- Founded: September 2008
- Dissolved: September 2012
- Split from: Party of Socialists and Democrats
- Ideology: Liberalism Social liberalism
- Political position: Centre to centre-right
- Colours: Azure
- Italian counterpart: Circles of Freedom, Forza Italia (partly)

= Arengo and Freedom =

Political party in San Marino

Arengo and Freedom (Arengo e Libertà, AL) was a liberal and social liberal political party in San Marino.

It was founded in September 2008 by two splinters from the Party of Socialists and Democrats, Fabio Berardi and Nadia Ottaviani, both members of the Grand and General Council, who considered the party to be too leftist.

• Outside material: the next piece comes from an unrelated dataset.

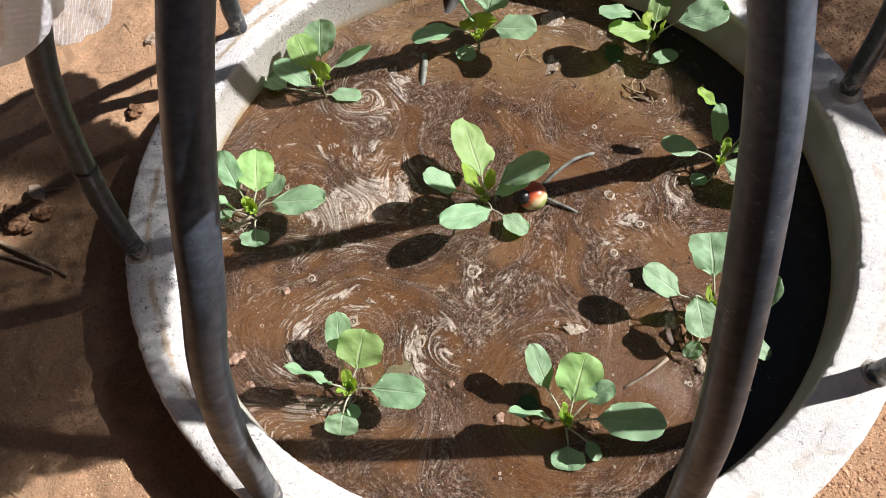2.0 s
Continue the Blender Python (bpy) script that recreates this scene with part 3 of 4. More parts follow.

The group is linked to the Italian Clubs of Freedom. For the 2008 general election, the sole elections Arengo and Freedom have competed in, the party was part of the Pact for San Marino coalition and had its candidates in the list of the Sammarinese Christian Democratic Party (PDCS). The electoral coalition won 35 seats out of 60 in the Grand and General Council in the 2008 general election, gaining 54.22% of the national vote and a governmental majority of 5.

After the Sammarinese political crisis of 2011, and looking to the elections of 2012, the party collapsed, their members joining many different parties.